Das sofort ins Ohr gehende und extrem nach vorne treibende „Cannonball Tongue“ überrascht als Bonustrack und ist ein Highlight auf dem Album, der den Kauf der Limited Edition zur Pflicht macht. Völlig ausser Frage steht, dass „Libertalia“ einer der besten Songs ist, den Herr Kasparek je geschrieben hat. Diese Speednummer haut mich mit Gänsehautchören und einem Refrain, der unter die Haut geht, schlichtweg um – eine Hymne vor dem Herrn und damit ein Geschenk an alle Fans, die von den letzten Outputs der Band eher enttäuscht waren.

Unterm Strich ist „Rogues En Vogue“ weder ein Meisterwerk noch ein totaler Reinfall, sondern ein überdurchschnittlich gutes Album mit vielen herausragenden Songs. Abwechslung wird ganz gross geschrieben und besonders viel Mühe hat sich Rock’n’Rolf mit der Gitarrenarbeit gegeben, denn so erstklassige Riffs und ausladende Soli hat man bei RUNNING WILD schon lange nicht mehr gehört.

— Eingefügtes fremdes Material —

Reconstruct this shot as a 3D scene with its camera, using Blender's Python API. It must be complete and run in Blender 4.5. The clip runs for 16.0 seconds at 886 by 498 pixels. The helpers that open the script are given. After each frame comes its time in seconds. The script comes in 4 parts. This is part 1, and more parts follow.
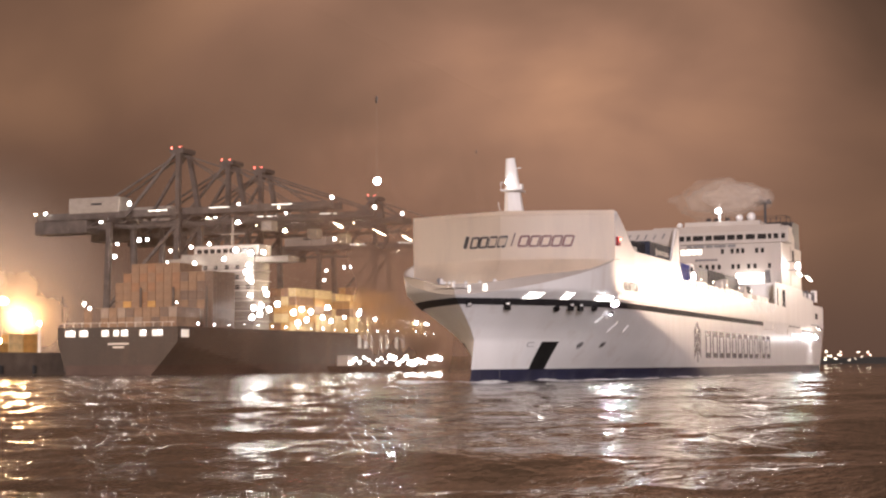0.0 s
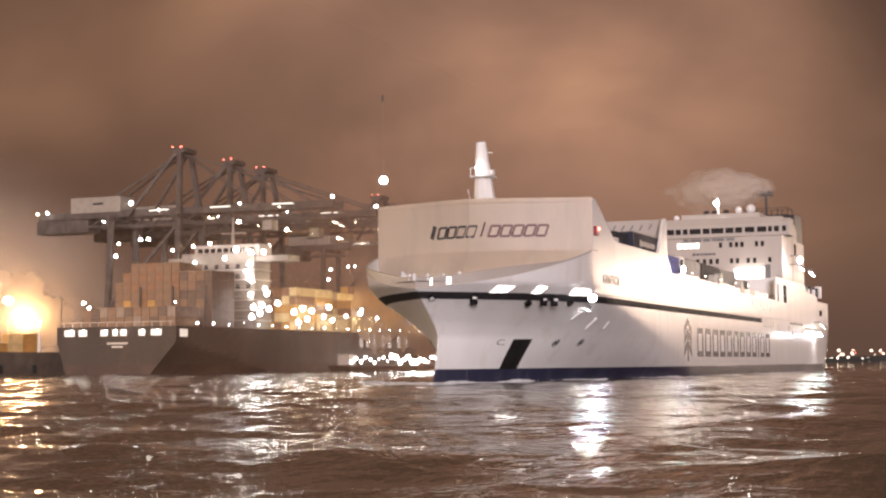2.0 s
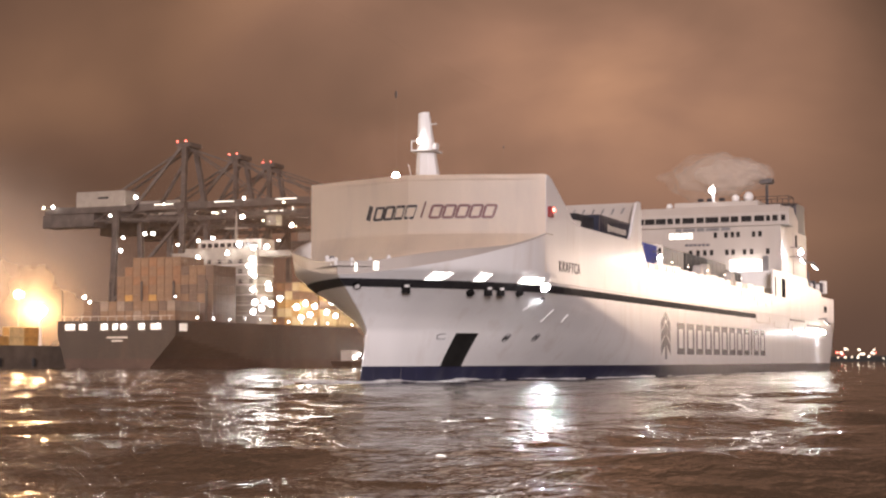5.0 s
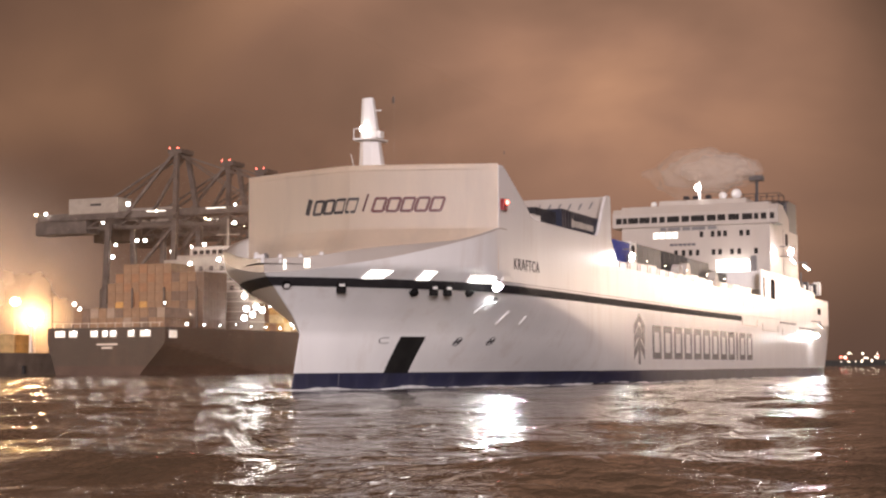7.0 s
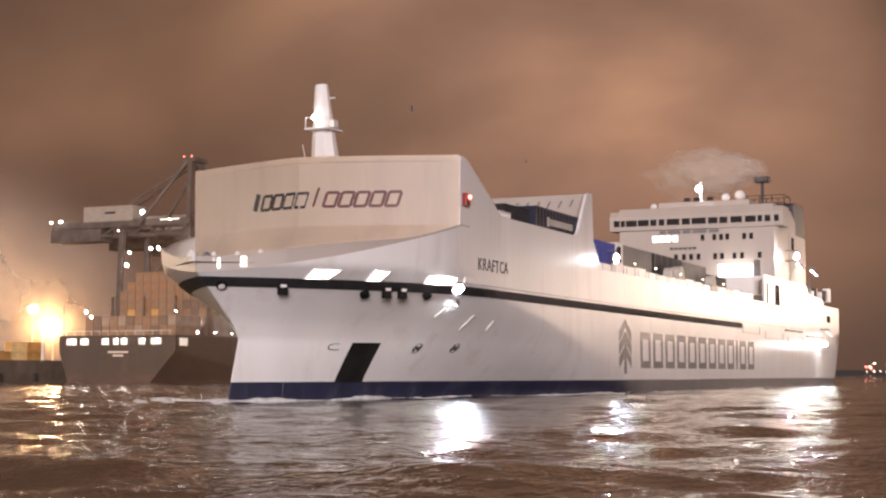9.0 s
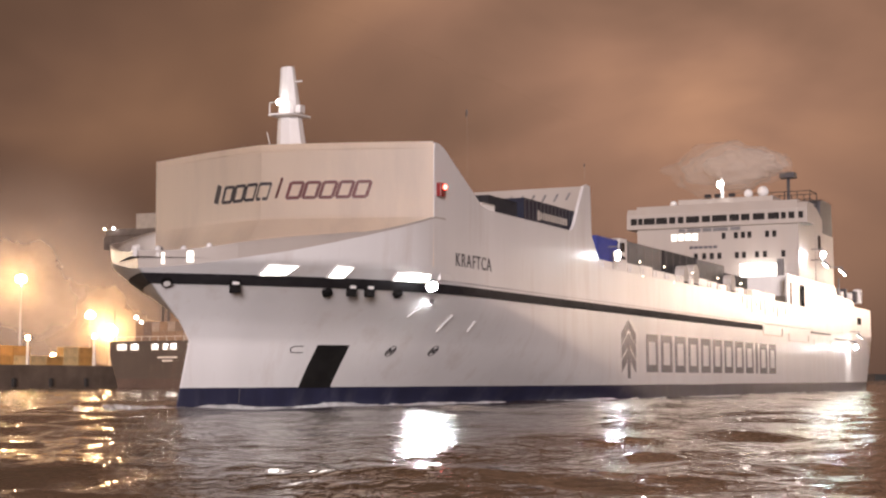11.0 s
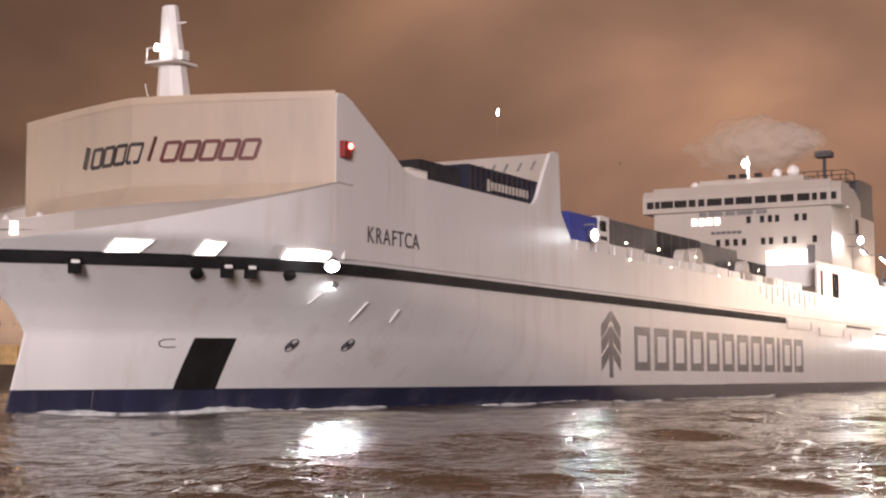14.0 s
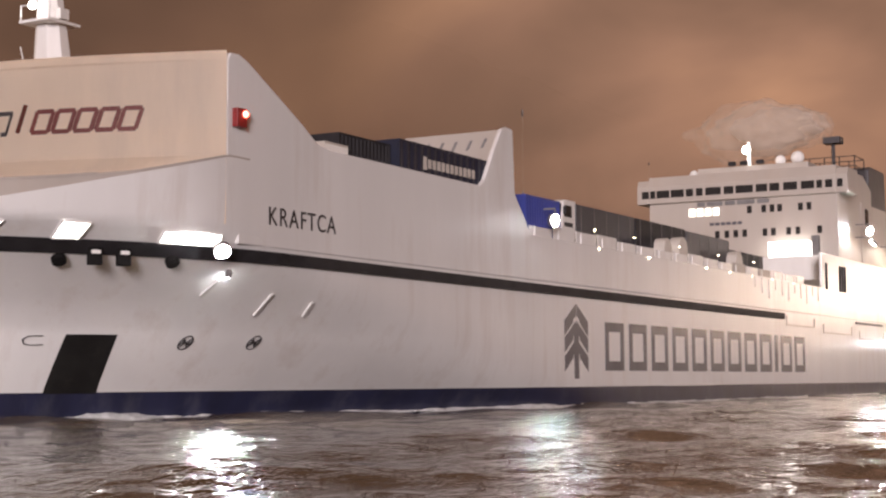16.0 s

Über die Produktion kann man sich natürlich streiten, doch auf meiner Anlage knallt das Material so wie es soll. Zwar klingt das Gesamtwerk ingesamt nicht mehr so organisch wie noch zu „Death Or Glory“ oder „Blazon Stone“, erreicht aber den Sound und daher auch die Sterilität von Alben wie „Black Hand Inn“ oder „The Rivalry“, um bandintern zu wildern (extern fallen mir zum Beispiel GAMMA RAYs „Majestic“ und ICED EARTHs „The Glorious Burden“ ein). Somit zählt „Rogues En Vogue“ nüchtern betrachtet zwar zu den kreativsten Alben seit „Blazon Stone“ und erreicht innerhalb der bandeigenen Diskografie einen Platz ganz weit oben, als eine Einheit betrachtet fehlt diesem Longplayer allerdings noch das nostalgische Feeling, dieses „besondere Etwas“, um mit Genre-Klassikern wie „Black Hand Inn“ oder „Under Jolly Roger“ in einem Atemzug genannt zu werden, und schrammt daher knapp an Acht Punkten vorbei.